Alexander the Great, the King of Macedonia (20/21 July 356 BC – 10/11 June 323 BC), was the world’s most powerful leader. He bulldozed his way through empires across the Middle East and found cities in several countries, including Turkey, Egypt, Afghanistan, Iran, Tajikistan, Uzbekistan, Pakistan, Syria, and India. Below are five cities founded by the great leader.

1. Punjab, India

Alexander the Great launched his campaign into the Indian subcontinent of present-day Afghanistan and Pakistan in 327 BC. Alexander contested King Porus for reign over Punjab, known then by the ancient Greeks as Pentapotamia in the Battle of the Hydaspes a year later. The Battle of Hydaspes saw Alexander allow King Porus to co-govern as a “satrap”. Three years later, after the death of Alexander the Great, Chandragupta Maurya of Magadha founded the Maurya Empre in India. Punjab today lies on India’s northern border with Pakistan, a few hundred kilometres from the capital of New Delhi. Punjab is on the western bank of the Beas/Hyphasis River. It’s important to note that Punjab is home to one of the earliest known civilisations, the Indus Valley civilisation, in South Asia.

The Battle of Hydapes, 1673 painting by French painter Charles Le Brun.

2. Alexandria, Egypt

Alexandria, Egypt’s third-largest city and Africa’s seventh-largest, is probably his most popular discovery. Alexander found his namesake in 331 BC during his conquest of the Achaemenid Empire. Alexandria became the seat of the Ptolemaic Kingdom, an ancient Hellenistic state, and one of the most important and greatest centres of Hellenic civilisation. Alexander had other cities in sight, though, and commenced his Persian conquest a few months later. Alexander died upstream in Babylon in 323 BC before general Ptolemy stole his body and laid it to rest in Alexandria. Alexander’s tomb became a temple for the Egpytians before the sands of time buried ancient Alexandria 35 feet under.
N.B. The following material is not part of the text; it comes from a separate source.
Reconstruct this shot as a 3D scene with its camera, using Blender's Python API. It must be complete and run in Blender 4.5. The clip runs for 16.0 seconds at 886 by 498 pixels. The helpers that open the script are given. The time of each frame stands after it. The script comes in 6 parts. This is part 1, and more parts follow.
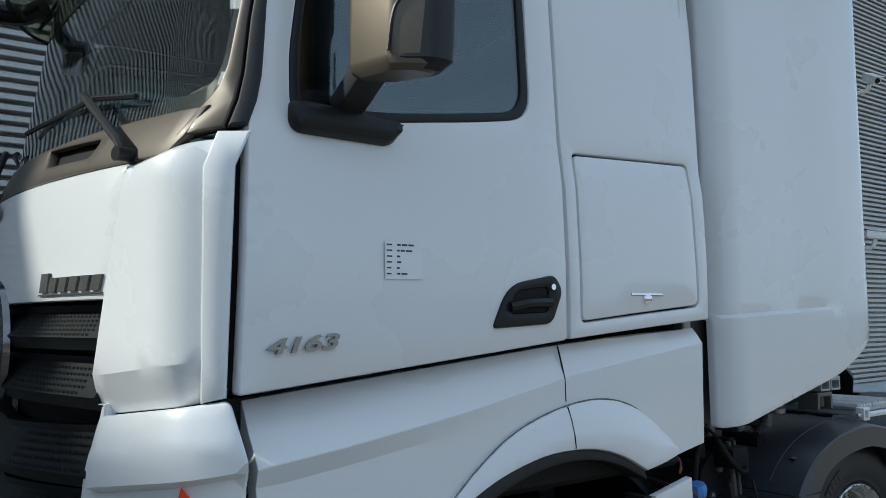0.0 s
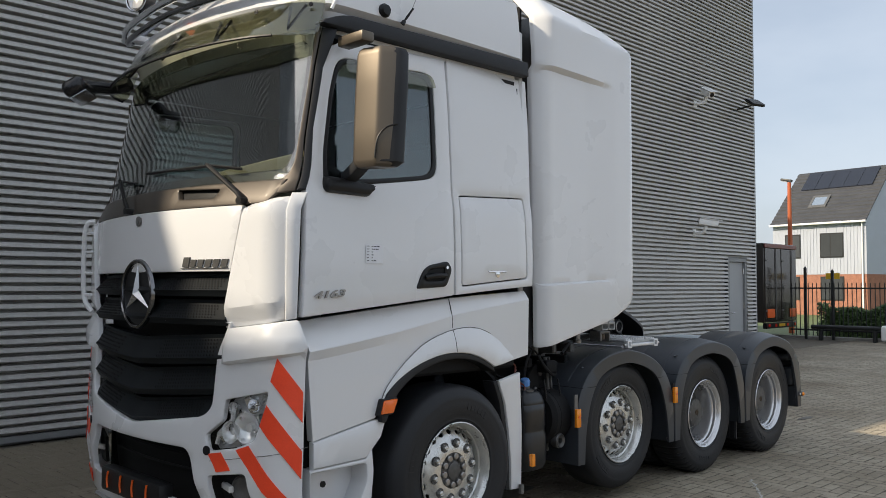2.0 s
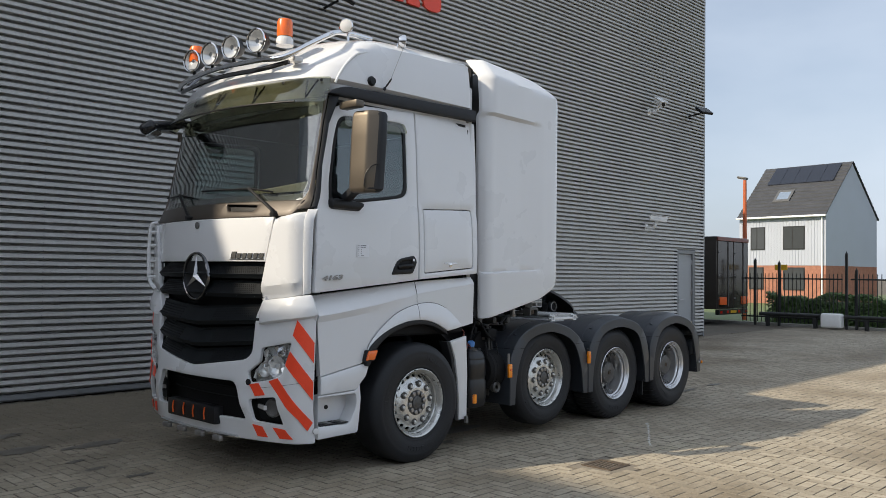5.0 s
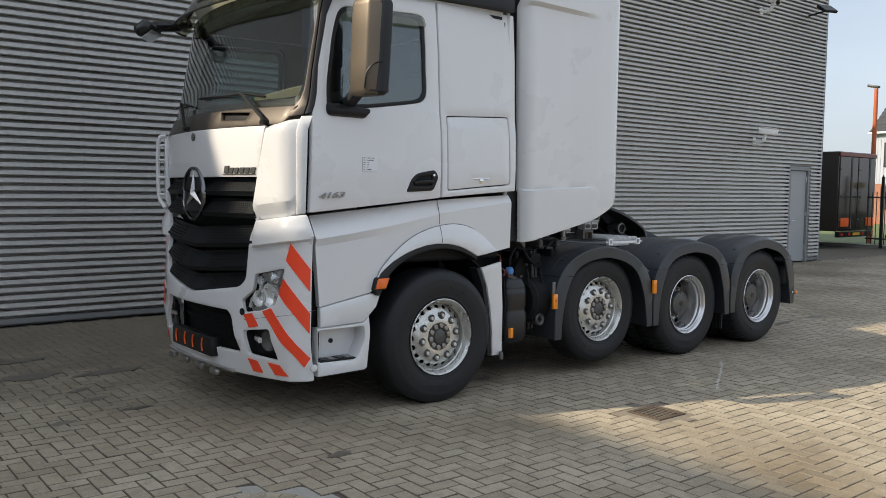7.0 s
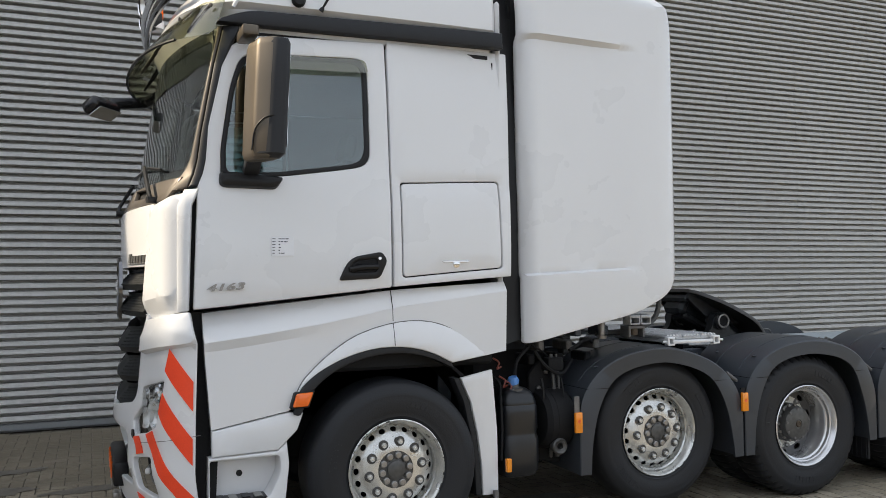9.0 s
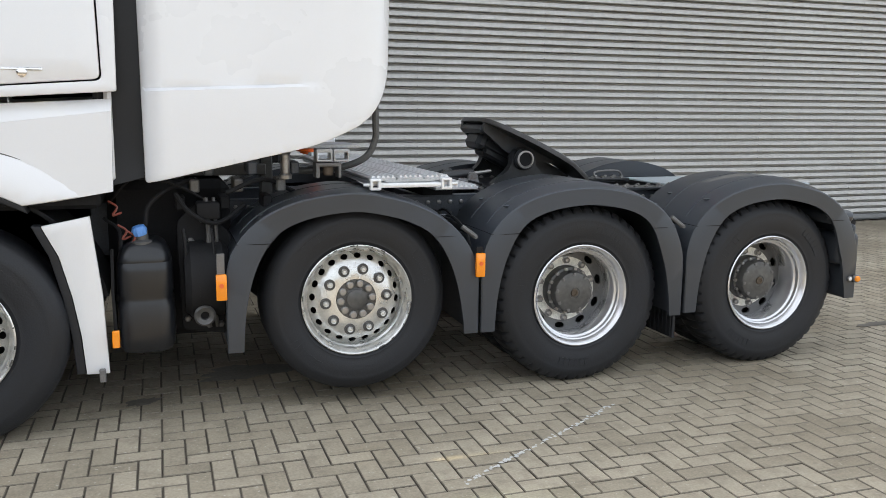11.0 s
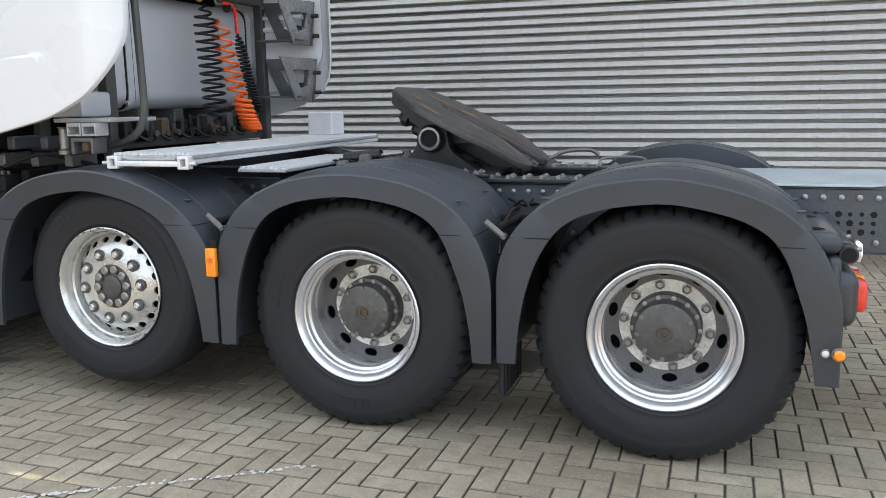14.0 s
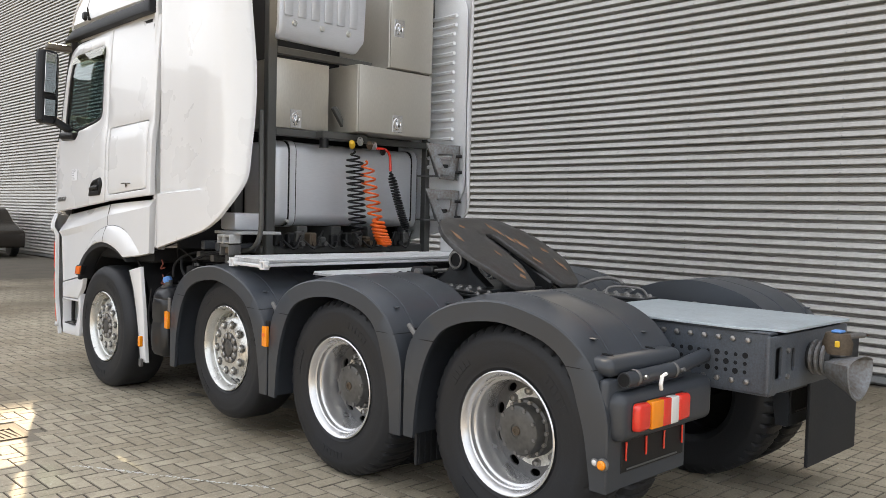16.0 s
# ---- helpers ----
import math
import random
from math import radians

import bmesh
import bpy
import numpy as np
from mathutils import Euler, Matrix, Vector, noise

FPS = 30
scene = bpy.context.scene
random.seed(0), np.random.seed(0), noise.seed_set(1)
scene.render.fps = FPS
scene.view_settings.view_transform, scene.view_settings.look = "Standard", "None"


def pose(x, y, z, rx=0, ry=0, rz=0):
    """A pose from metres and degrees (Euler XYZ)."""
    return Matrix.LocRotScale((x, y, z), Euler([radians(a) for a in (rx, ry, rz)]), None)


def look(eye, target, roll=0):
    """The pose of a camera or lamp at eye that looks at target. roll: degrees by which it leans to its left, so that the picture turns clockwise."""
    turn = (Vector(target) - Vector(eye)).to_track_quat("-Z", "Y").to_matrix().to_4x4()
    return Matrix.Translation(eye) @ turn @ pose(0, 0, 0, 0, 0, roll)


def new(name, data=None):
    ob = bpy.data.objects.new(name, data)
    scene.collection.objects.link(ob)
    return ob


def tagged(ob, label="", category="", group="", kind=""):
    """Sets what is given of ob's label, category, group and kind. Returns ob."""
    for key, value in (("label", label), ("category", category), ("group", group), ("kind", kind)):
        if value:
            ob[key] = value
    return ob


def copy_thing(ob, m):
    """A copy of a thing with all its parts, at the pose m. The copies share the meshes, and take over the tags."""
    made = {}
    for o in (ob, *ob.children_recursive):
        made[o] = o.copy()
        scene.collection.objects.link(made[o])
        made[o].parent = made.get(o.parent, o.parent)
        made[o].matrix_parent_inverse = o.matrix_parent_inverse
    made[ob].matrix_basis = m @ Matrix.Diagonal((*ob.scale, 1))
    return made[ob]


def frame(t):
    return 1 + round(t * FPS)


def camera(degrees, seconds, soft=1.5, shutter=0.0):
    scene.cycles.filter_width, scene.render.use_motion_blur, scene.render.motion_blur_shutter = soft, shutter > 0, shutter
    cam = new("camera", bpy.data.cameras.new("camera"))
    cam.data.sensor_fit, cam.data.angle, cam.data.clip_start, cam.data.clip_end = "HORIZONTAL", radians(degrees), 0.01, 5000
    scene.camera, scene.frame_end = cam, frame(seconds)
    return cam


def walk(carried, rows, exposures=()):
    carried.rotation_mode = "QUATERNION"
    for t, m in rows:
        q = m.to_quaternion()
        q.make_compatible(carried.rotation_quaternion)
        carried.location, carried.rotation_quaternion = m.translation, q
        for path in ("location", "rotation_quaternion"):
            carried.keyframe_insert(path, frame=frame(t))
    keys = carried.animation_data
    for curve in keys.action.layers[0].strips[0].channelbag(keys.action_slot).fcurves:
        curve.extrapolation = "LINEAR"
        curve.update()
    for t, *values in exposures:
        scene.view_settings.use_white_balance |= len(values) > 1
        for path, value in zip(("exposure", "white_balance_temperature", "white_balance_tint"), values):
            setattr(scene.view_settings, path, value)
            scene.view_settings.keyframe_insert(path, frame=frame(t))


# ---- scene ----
cam = camera(55.7, 16.0, soft=0.8)
PATH = [
    (0, (-0.153, 0.19, 1.707), (1.059, 1.773, 1.868), -0.6),
    (0.5, (-0.632, -0.264, 1.699), (0.673, 1.243, 1.855), -0.1),
    (1, (-1.069, -0.715, 1.699), (0.295, 0.741, 1.822), -0.2),
    (1.5, (-1.519, -1.13, 1.708), (-0.113, 0.289, 1.804), 0.1),
    (2, (-1.923, -1.527, 1.683), (-0.509, -0.116, 1.772), 0.1),
    (2.5, (-2.339, -1.928, 1.676), (-0.915, -0.526, 1.761), 0.2),
    (3, (-2.734, -2.314, 1.697), (-1.289, -0.934, 1.786), 0.3),
    (3.5, (-3.083, -2.715, 1.711), (-1.634, -1.339, 1.792), 0.2),
    (3.7, (-3.188, -2.858, 1.683), (-1.739, -1.482, 1.766), 0.3),
    (5.8, (-3.405, -3.217, 1.719), (-1.992, -1.801, 1.724), 1.4),
    (6, (-3.242, -3.164, 1.727), (-1.876, -1.703, 1.697), 1.4),
    (6.5, (-2.732, -3.096, 1.692), (-1.432, -1.58, 1.579), 0.4),
    (7, (-2.187, -2.987, 1.679), (-0.946, -1.425, 1.541), 0.7),
    (7.5, (-1.598, -2.904, 1.719), (-0.473, -1.25, 1.722), 0.6),
    (8, (-0.99, -2.85, 1.767), (-0.032, -1.104, 1.944), 0.3),
    (8.2, (-0.76, -2.781, 1.738), (0.146, -1.011, 1.951), -0.3),
    (10.3, (1.944, -2.381, 1.645), (2.588, -0.514, 1.333), 0.6),
    (10.5, (2.23, -2.284, 1.646), (2.861, -0.415, 1.311), 0.6),
    (11, (2.884, -2.133, 1.607), (3.515, -0.263, 1.282), 0.5),
    (11.5, (3.549, -1.988, 1.559), (4.189, -0.118, 1.256), 0.6),
    (12, (4.255, -1.882, 1.557), (4.894, -0.012, 1.247), 0.7),
    (12.2, (4.538, -1.838, 1.55), (5.156, 0.039, 1.241), 0.5),
    (12.5, (4.963, -1.789, 1.542), (5.478, 0.117, 1.223), 0.0),
    (13, (5.632, -1.597, 1.503), (5.833, 0.36, 1.144), -0.9),
    (13.5, (6.228, -1.405, 1.484), (5.985, 0.548, 1.126), -1.2),
    (14, (6.768, -1.131, 1.481), (6.142, 0.737, 1.134), -0.9),
    (14.5, (7.39, -0.955, 1.518), (6.392, 0.76, 1.266), 0.6),
    (15, (7.995, -0.919, 1.549), (6.76, 0.643, 1.36), 0.0),
    (15.5, (8.647, -0.812, 1.582), (7.275, 0.636, 1.435), 1.3),
    (16, (9.247, -0.825, 1.597), (7.812, 0.566, 1.511), 1.4),
]
walk(cam, [(t, look(eye, target, roll)) for t, eye, target, roll in PATH],
     [(0, 0.39, 5200, 0), (0.7, 0.46, 5720, 4), (1.5, 0.55, 6150, 8), (3.5, 0.57, 6120, 8), (5.8, 0.47, 5900, 8), (6.3, 0.54, 5930, 8), (7, 0.70, 6150, 8), (8.2, 0.78, 6180, 8), (10.3, 1.57, 6600, 9), (11.3, 1.68, 6400, 8), (12.5, 1.83, 6200, 8), (13.7, 1.88, 6200, 8), (14.5, 1.86, 6550, 9), (16, 1.76, 6850, 10)])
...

The foundation walls of a monumental building dating to the era of Alexander the Great in Alexandria [Courtesy of National Geographic].

3. Qalatga Darband, Iraq

Qalatga Darband is one of the more recent cities to be linked to Alexander the Great. Qalatga Darband is an ancient city located in Iraqi Kurdistan founded by Alexander in about 331 BC on his warparth to Darius III, King of the Achaemenid Empire of Persia. The Qalatga Darband, “castle of the mountain pass” in Kurdish, is a large-walled city of the Hellenistic/Parthian period 330 kilometres from Baghdad that has been the focus of archaeologists from the British Museum for years now. The discovery of two Hellenistic statues, supposedly of Aphrodite and Alexander the Great, helps link Qalatga Darband as Alexander’s “lost city”.

4. Several in Afghanistan

Alexander the Great invaded Afghanistan in 330 BC as part of his conquest of the Persian Empire. He would reign King of Persia for the next seven years until his elusive death in June 323 BC. During this period he found many cities in modern-day Afghanistan, includign Kandahar, Herat, Ai-Kahnoum, Bagram, Ghazni, and possibly Farah. He discovered many by ‘accident’ and many for strategic purposes. Many are important citiies today, including Herat, which is the third-largest city in Afghanistan today.

5. Thrace Alexandroupolis, Medians

Alexandropolis in the Thracian region of Maedians was the first town founded by Alexander the Great in 340 BC, after defeating a local Thracian tribe at just 16 years old. The area is disputed to have been a military colony rather than a city. The location of Thrace Alexandropoulis is unknown today but is speculated to be apart of modern-day Bulgaria. It is not to be confused with Thrace in southeastern Europe.